By: Kori Miller
If 2020 wasn’t hectic enough, it’s election year in the United States. Donald Trump, the 45th President of the United States, ran for his second term this year as the Republican candidate. He ran against former Vice President and Senator Joe Biden, who ran as the Democratic candidate. Biden’s name is not one that is unfamiliar in politics; he has served a total of 44 years in our government. Trump, on the other hand, served his first four years in politics as the leader of our country after a career in business and as a television personality. The two have faced off against one another in debates and interviews, but what it really comes down to is the votes.

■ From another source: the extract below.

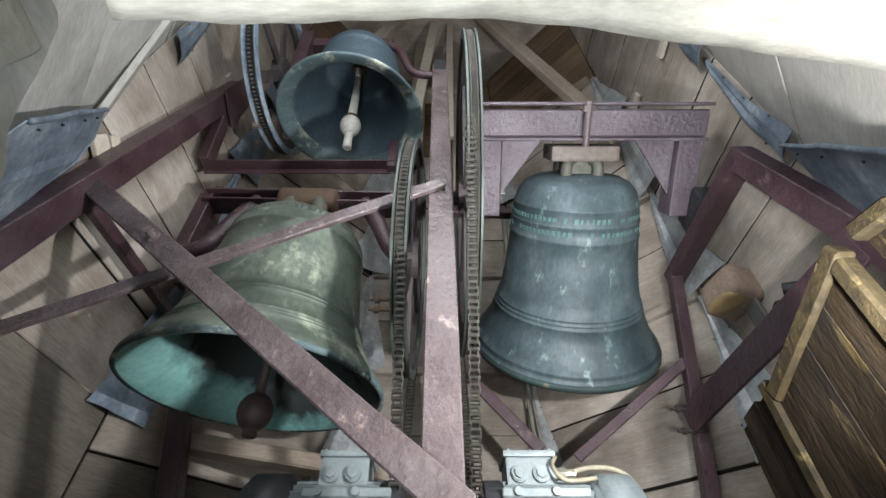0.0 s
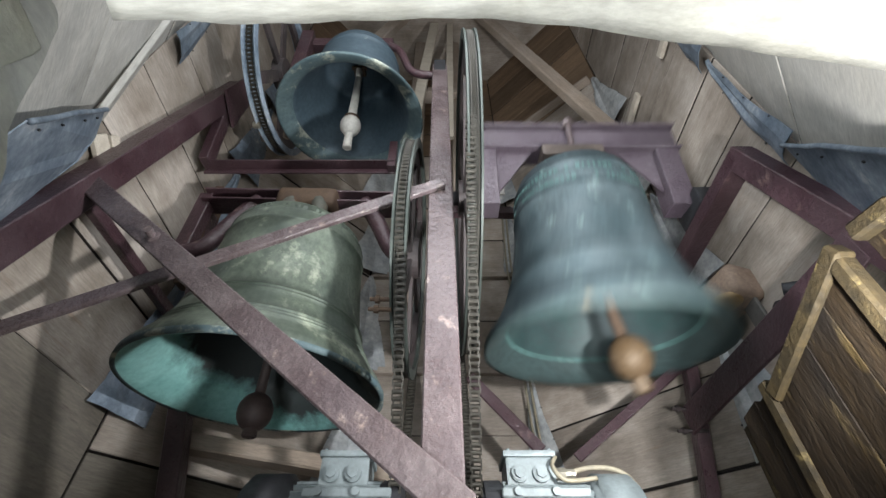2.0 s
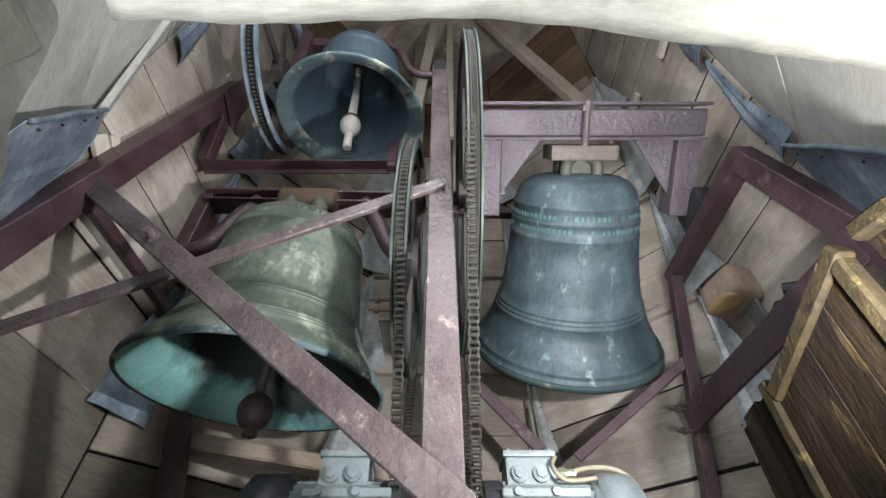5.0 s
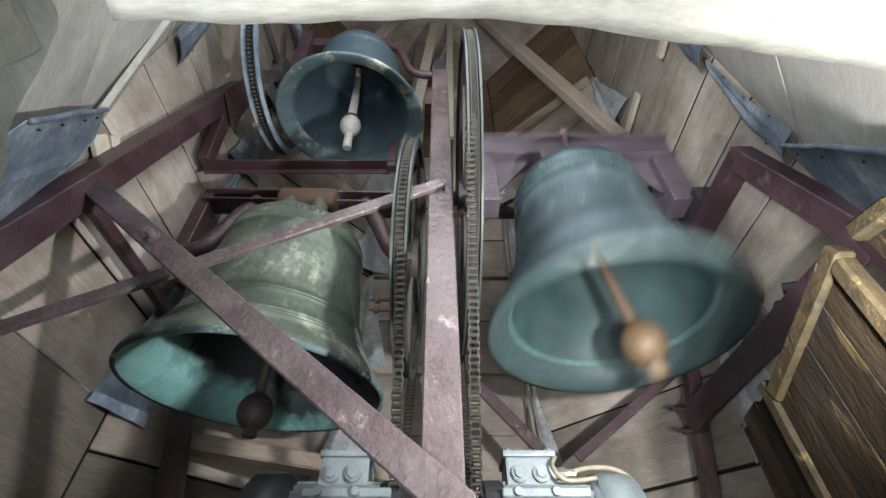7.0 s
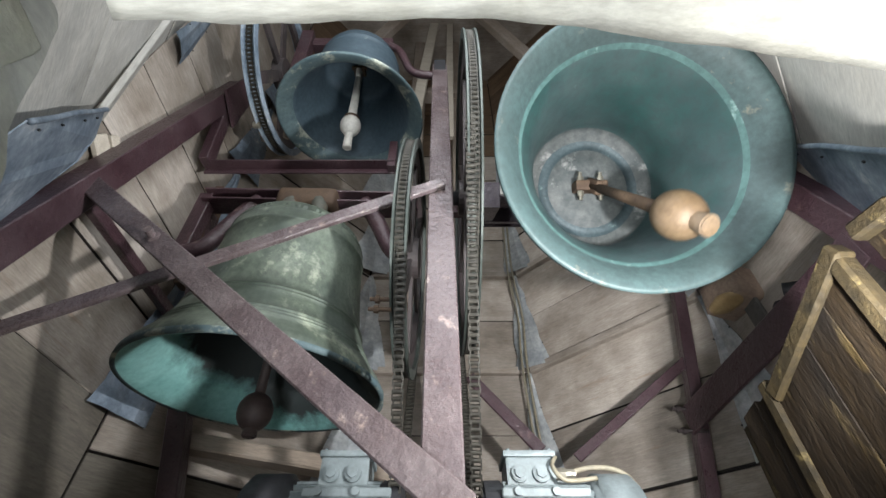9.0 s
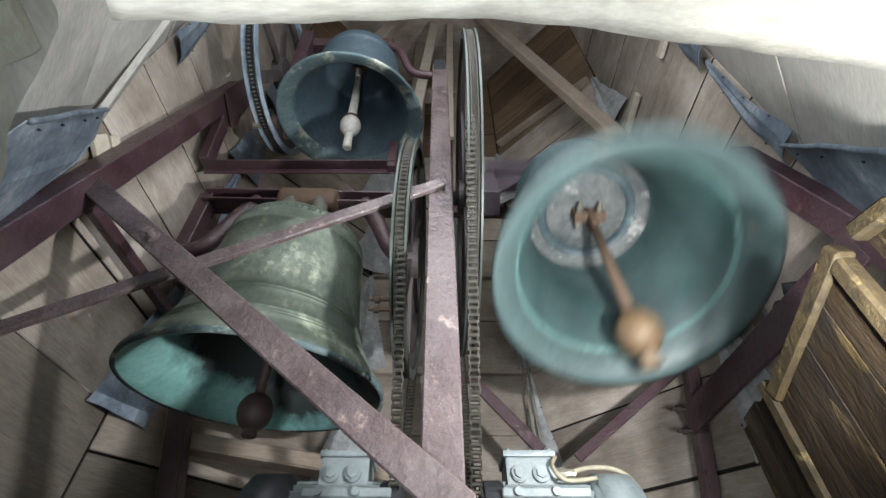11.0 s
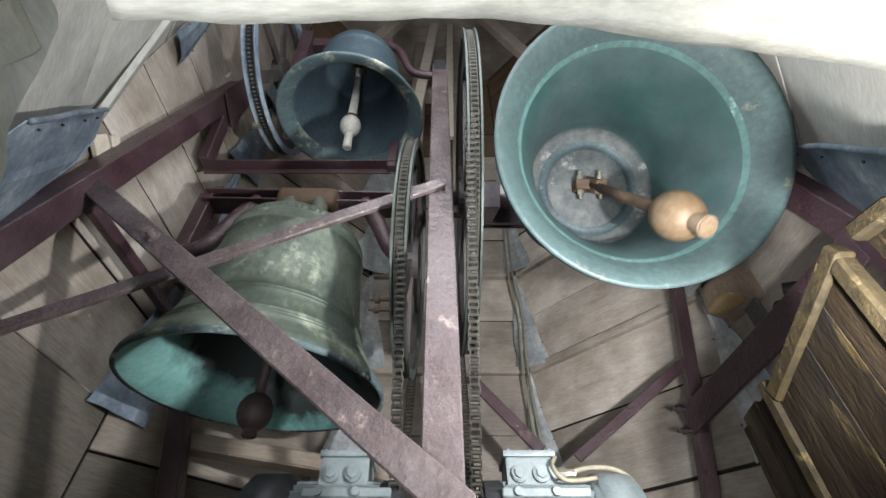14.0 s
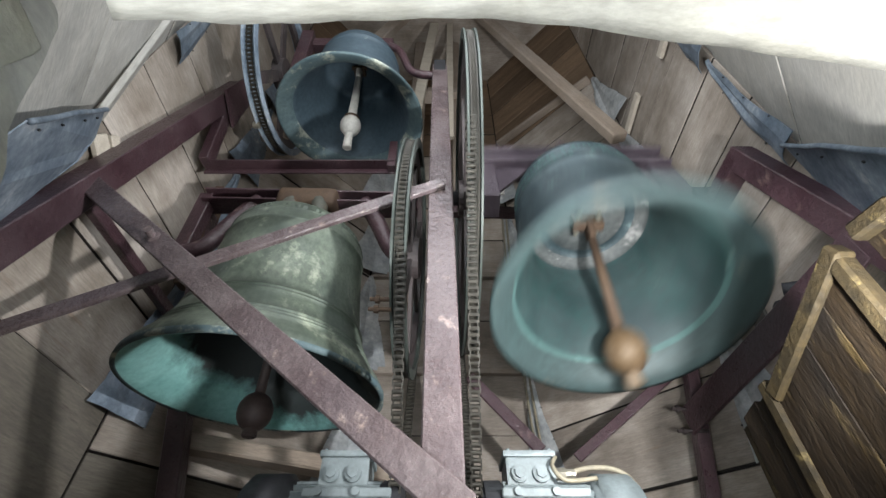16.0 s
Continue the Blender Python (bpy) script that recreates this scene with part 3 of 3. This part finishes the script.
def chain(name, pts, parent, pitch=0.0159, w=0.024, closed=False):
    """Roller chain through points in the y-z plane at one x."""
    p = [Vector(q) for q in pts]
    bm = bmesh.new()
    acc, k = 0.0, 0
    for a, b in zip(p, p[1:]):
        n = (b - a).length
        if closed:
            acc, n = 0.0, pitch * 1.0001
            b = a + (b - a).normalized() * n
        while acc < n:
            m, _ = along(a + (b - a) * (acc / n), a + (b - a) * min(1, (acc + pitch) / n), (1, 0, 0)) if (acc + pitch) / n < 1 else (None, 0)
            if m:
                off = w / 2 if k % 2 else w / 2 - 0.003
                for s in (-1, 1):
                    box(bm, pitch * 1.45, 0.011, 0.0025, m @ Matrix.Translation((0, 0, s * off)))
                cyl(bm, 0.0055, w, m @ Matrix.Translation((-pitch / 2, 0, 0)), 8)
            acc += pitch
            k += 1
        acc -= n
    ob = part(name, bm, M_CHAIN, parent, "oily steel roller chain")
    ob["kind"] = "stuff"
    return ob


def arc(x, cy, cz, r, a0, a1, n=60):
    return [(x, cy + r * math.cos(radians(a0 + (a1 - a0) * i / n)), cz + r * math.sin(radians(a0 + (a1 - a0) * i / n))) for i in range(n + 1)]


def clapper(parent, pivot, length, r, mats, tip=0.10, thick=0.30):
    c = new("clapper")
    c.parent = parent
    c.location = pivot
    bm = bmesh.new()
    cyl(bm, r * thick, length * 0.9, Matrix.Translation((0, 0, -length * 0.45)), 16, r * thick * 0.7)
    box(bm, 0.022, 0.05, 0.07, Matrix.Translation((0, 0, -0.02)), 0.006, 2)
    part("clapper_shaft", bm, mats[0], c, "", True)
    bm = bmesh.new()
    ball(bm, r, Matrix.Translation((0, 0, -length)) @ Matrix.Diagonal((1, 1, 1.12, 1)))
    part("clapper_ball", bm, mats[1], c, "", True)
    bm = bmesh.new()
    cyl(bm, r * 0.42, tip, Matrix.Translation((0, 0, -length - r - tip / 2 + 0.02)), 20, r * 0.36, 0.004)
    part("clapper_tip", bm, mats[1], c)
    return c


def crown(parent, z0, z1, r, thick=0.03):
    """Bronze loops on the shoulder and an iron clamp above."""
    for i in range(4):
        a = math.pi / 4 + i * math.pi / 2
        tube("crown_loop", [(r * math.cos(a) * u, r * math.sin(a) * u, z) for u, z in
                            ((0.9, z0 - 0.02), (1.05, z0 + 0.3 * (z1 - z0)), (0.9, z0 + 0.75 * (z1 - z0)), (0.35, z1 - 0.01))], thick, M_CROWN, parent)


# swinging bell: its origin is on its axle
AXR = (0.516, 1.134, 1.37)
BR = thing("swinging_bell", pose(*AXR), "blue-green bronze bell swinging on a purple steel yoke", "bell")
bell_mesh(BR, 0.77, 0.94, 0.62, [M_BRONZE_R, M_BRONZE_R_IN, M_LIP_R, M_CROWN_IN, M_CRUST],
          [(0.03, 0.004), (0.055, 0.004), (0.205, 0.004), (0.222, 0.005), (0.24, 0.004), (0.53, 0.004), (0.59, 0.004), (0.65, 0.005)], swell=0.04, inner=INN_STEP)
beam("yoke_beam", (-0.40, 0, 0.285), (0.452, 0, 0.285), 0.085, 0.098, M_YOKE, BR, label="purple-painted steel yoke beam", bevel=0.006)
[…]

As of November 17th, Joe Biden has taken the popular vote with 79,046,356 votes, Donald Trump following with 73,320,694. The electoral college currently sits at 290 votes for Biden as opposed to 232 for President Trump. As of today, Georgia has yet to submit its official ballot counts.
Suspicion of voter fraud due to the increased use of mail-in ballots has called for multiple recounts and lawsuits. While Georgia has currently issued a recount to ensure accuracy, Trump’s team has filed lawsuits against Michigan and Pennsylvania to stop certifying their election results until later this month to give more time for the campaign to handle its legal challenges prior to the federal deadline of December 8th. Because of this, we may not have confirmed or accurate results until much later into the month.
As it currently stands, Joe Biden is projected to be the US president-elect, and he and Kamala Harris are set to take office on January 20, 2021. Biden has expressed big plans for his term, including a stimulus proposal, a reversal of Trump’s immigration policies, lowering the Medicare eligibility age, a full-fledged COVID-19 team & plan, rejoining the Paris agreement, and many more.